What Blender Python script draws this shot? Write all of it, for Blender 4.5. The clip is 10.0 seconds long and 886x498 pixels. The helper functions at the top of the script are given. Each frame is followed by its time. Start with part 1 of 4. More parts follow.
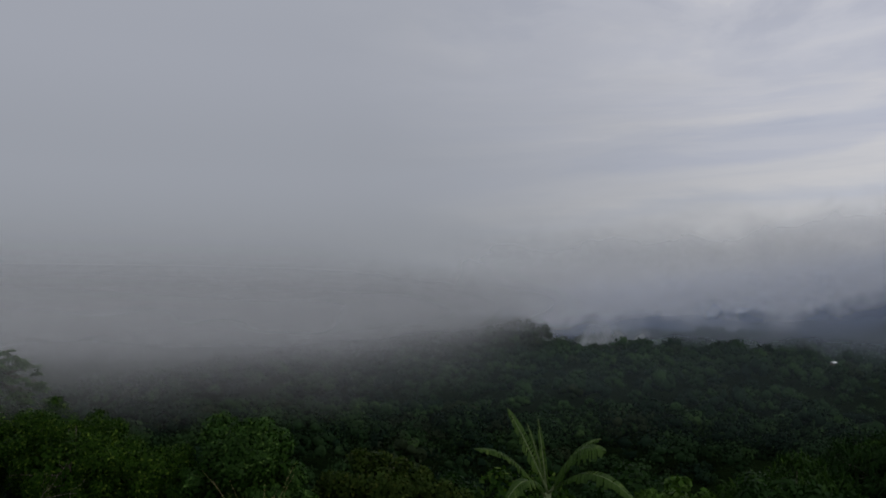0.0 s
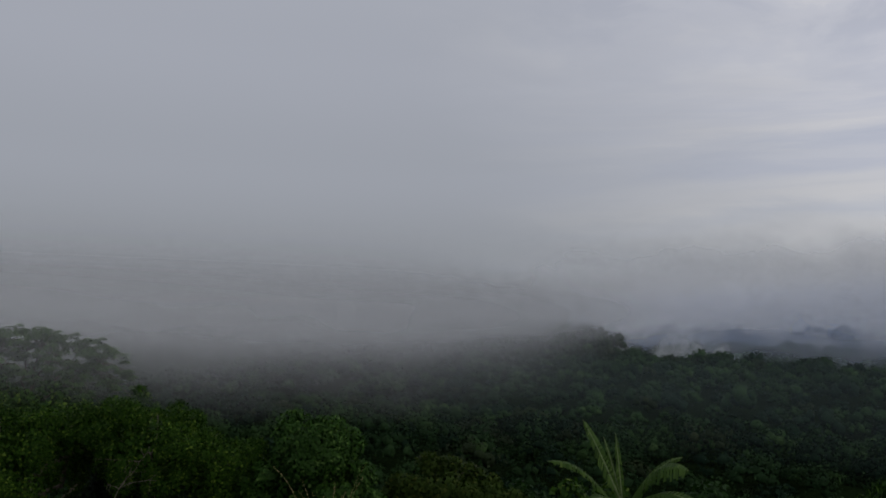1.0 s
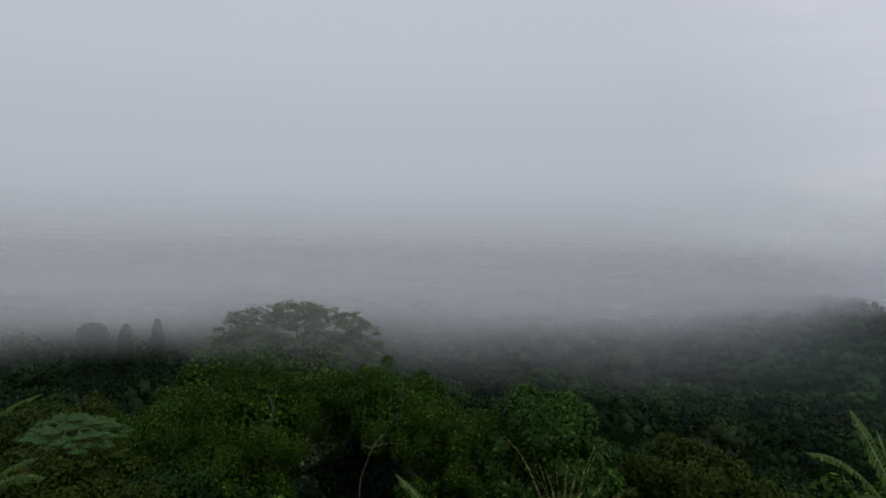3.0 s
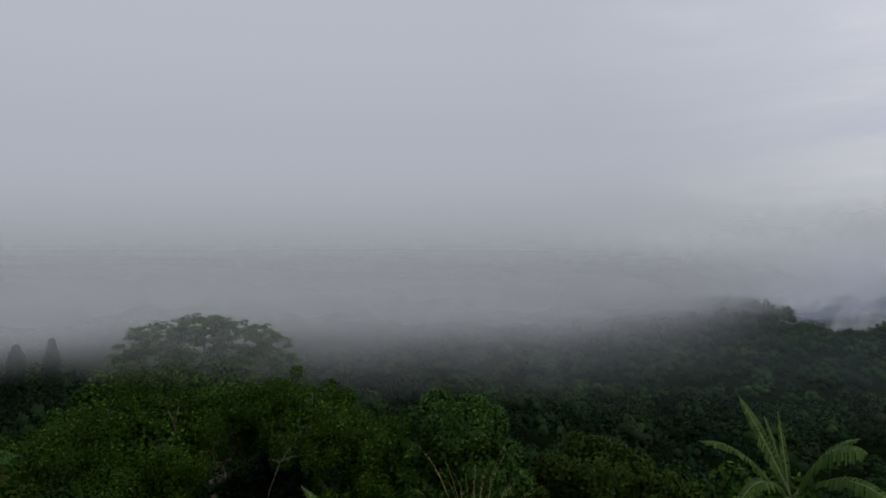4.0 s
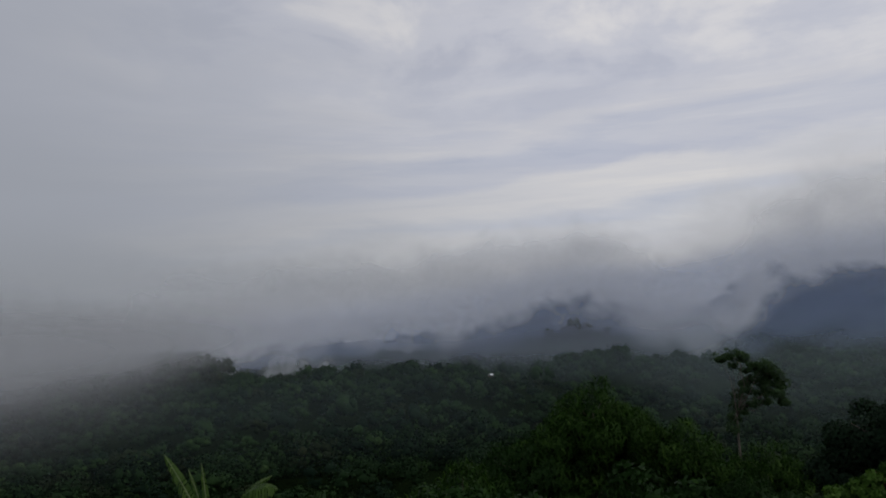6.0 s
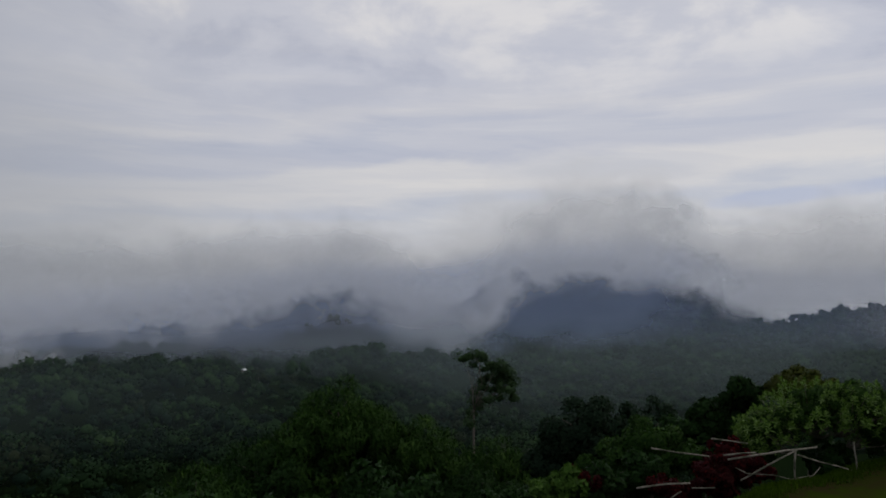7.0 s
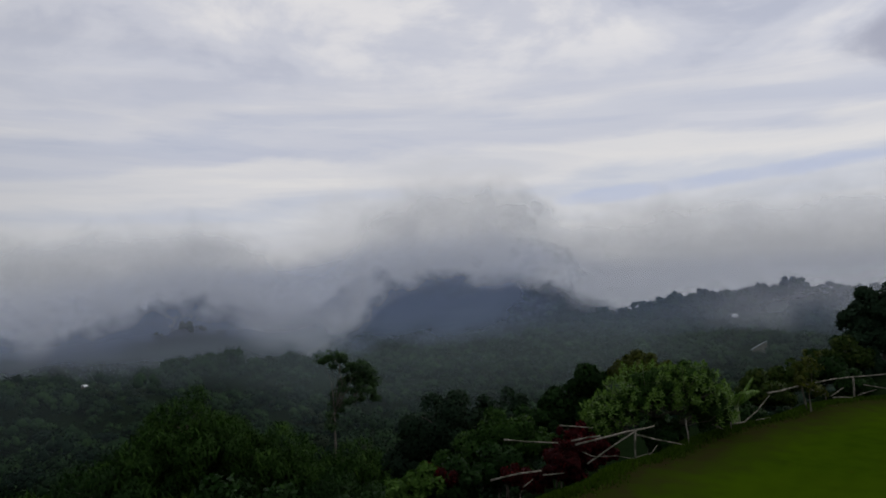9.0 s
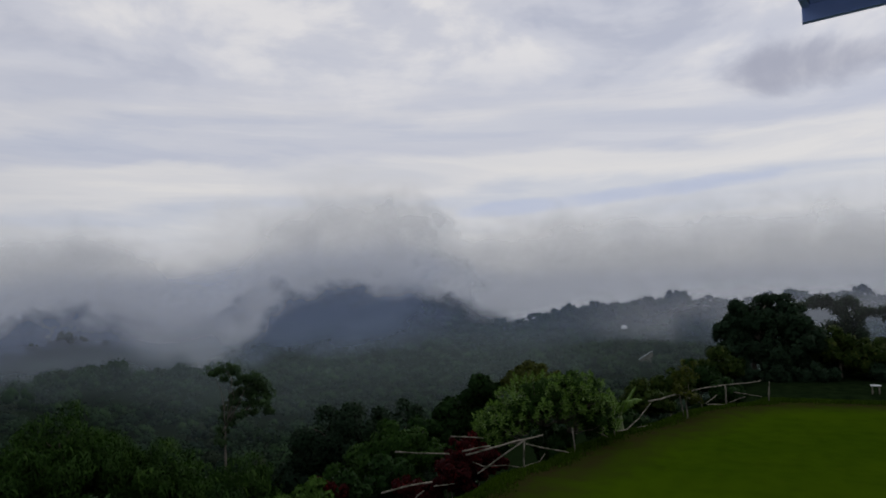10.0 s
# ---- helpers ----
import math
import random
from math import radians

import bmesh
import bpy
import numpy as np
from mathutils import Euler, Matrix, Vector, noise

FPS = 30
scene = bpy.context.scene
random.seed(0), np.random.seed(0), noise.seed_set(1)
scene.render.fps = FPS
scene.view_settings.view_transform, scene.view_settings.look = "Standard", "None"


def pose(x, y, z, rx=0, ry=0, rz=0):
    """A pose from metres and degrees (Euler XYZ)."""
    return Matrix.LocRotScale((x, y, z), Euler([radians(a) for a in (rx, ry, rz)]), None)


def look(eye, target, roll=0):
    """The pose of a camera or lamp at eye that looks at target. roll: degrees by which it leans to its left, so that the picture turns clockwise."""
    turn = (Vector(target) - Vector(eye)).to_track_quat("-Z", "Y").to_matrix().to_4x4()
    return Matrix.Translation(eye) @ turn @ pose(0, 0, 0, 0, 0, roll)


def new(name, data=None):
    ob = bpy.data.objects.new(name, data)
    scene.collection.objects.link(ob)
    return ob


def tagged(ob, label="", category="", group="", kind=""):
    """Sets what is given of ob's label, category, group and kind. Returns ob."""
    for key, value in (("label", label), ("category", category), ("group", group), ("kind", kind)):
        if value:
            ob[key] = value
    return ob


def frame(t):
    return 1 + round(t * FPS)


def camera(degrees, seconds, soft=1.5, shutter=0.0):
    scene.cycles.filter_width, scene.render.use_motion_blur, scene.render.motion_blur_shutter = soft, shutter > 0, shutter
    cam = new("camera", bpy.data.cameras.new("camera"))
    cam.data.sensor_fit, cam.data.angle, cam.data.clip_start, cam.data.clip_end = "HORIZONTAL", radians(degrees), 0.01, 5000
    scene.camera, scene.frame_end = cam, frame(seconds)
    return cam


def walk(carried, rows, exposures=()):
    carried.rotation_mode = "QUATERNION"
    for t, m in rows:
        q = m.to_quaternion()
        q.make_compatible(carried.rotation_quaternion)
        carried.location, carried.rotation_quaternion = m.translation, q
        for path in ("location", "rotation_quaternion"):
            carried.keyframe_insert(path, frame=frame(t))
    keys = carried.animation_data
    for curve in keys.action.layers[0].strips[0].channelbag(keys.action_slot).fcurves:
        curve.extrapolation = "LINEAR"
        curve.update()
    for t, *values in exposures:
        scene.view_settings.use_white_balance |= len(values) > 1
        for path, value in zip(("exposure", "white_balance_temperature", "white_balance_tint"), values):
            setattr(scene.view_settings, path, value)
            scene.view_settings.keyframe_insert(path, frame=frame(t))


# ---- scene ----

- Instruction: Reproduce the material above in full and without alteration, but skip all pictures.

- Result of this task:
What Blender Python script draws this shot? Write all of it, for Blender 4.5. The clip is 10.0 seconds long and 886x498 pixels. The helper functions at the top of the script are given. Each frame is followed by its time. Start with part 1 of 4. More parts follow.
0.0 s
1.0 s
3.0 s
4.0 s
6.0 s
7.0 s
9.0 s
10.0 s
# ---- helpers ----
import math
import random
from math import radians

import bmesh
import bpy
import numpy as np
from mathutils import Euler, Matrix, Vector, noise

FPS = 30
scene = bpy.context.scene
random.seed(0), np.random.seed(0), noise.seed_set(1)
scene.render.fps = FPS
scene.view_settings.view_transform, scene.view_settings.look = "Standard", "None"


def pose(x, y, z, rx=0, ry=0, rz=0):
    """A pose from metres and degrees (Euler XYZ)."""
    return Matrix.LocRotScale((x, y, z), Euler([radians(a) for a in (rx, ry, rz)]), None)


def look(eye, target, roll=0):
    """The pose of a camera or lamp at eye that looks at target. roll: degrees by which it leans to its left, so that the picture turns clockwise."""
    turn = (Vector(target) - Vector(eye)).to_track_quat("-Z", "Y").to_matrix().to_4x4()
    return Matrix.Translation(eye) @ turn @ pose(0, 0, 0, 0, 0, roll)


def new(name, data=None):
    ob = bpy.data.objects.new(name, data)
    scene.collection.objects.link(ob)
    return ob


def tagged(ob, label="", category="", group="", kind=""):
    """Sets what is given of ob's label, category, group and kind. Returns ob."""
    for key, value in (("label", label), ("category", category), ("group", group), ("kind", kind)):
        if value:
            ob[key] = value
    return ob


def frame(t):
    return 1 + round(t * FPS)


def camera(degrees, seconds, soft=1.5, shutter=0.0):
    scene.cycles.filter_width, scene.render.use_motion_blur, scene.render.motion_blur_shutter = soft, shutter > 0, shutter
    cam = new("camera", bpy.data.cameras.new("camera"))
    cam.data.sensor_fit, cam.data.angle, cam.data.clip_start, cam.data.clip_end = "HORIZONTAL", radians(degrees), 0.01, 5000
    scene.camera, scene.frame_end = cam, frame(seconds)
    return cam


def walk(carried, rows, exposures=()):
    carried.rotation_mode = "QUATERNION"
    for t, m in rows:
        q = m.to_quaternion()
        q.make_compatible(carried.rotation_quaternion)
        carried.location, carried.rotation_quaternion = m.translation, q
        for path in ("location", "rotation_quaternion"):
            carried.keyframe_insert(path, frame=frame(t))
    keys = carried.animation_data
    for curve in keys.action.layers[0].strips[0].channelbag(keys.action_slot).fcurves:
        curve.extrapolation = "LINEAR"
        curve.update()
    for t, *values in exposures:
        scene.view_settings.use_white_balance |= len(values) > 1
        for path, value in zip(("exposure", "white_balance_temperature", "white_balance_tint"), values):
            setattr(scene.view_settings, path, value)
            scene.view_settings.keyframe_insert(path, frame=frame(t))


# ---- scene ----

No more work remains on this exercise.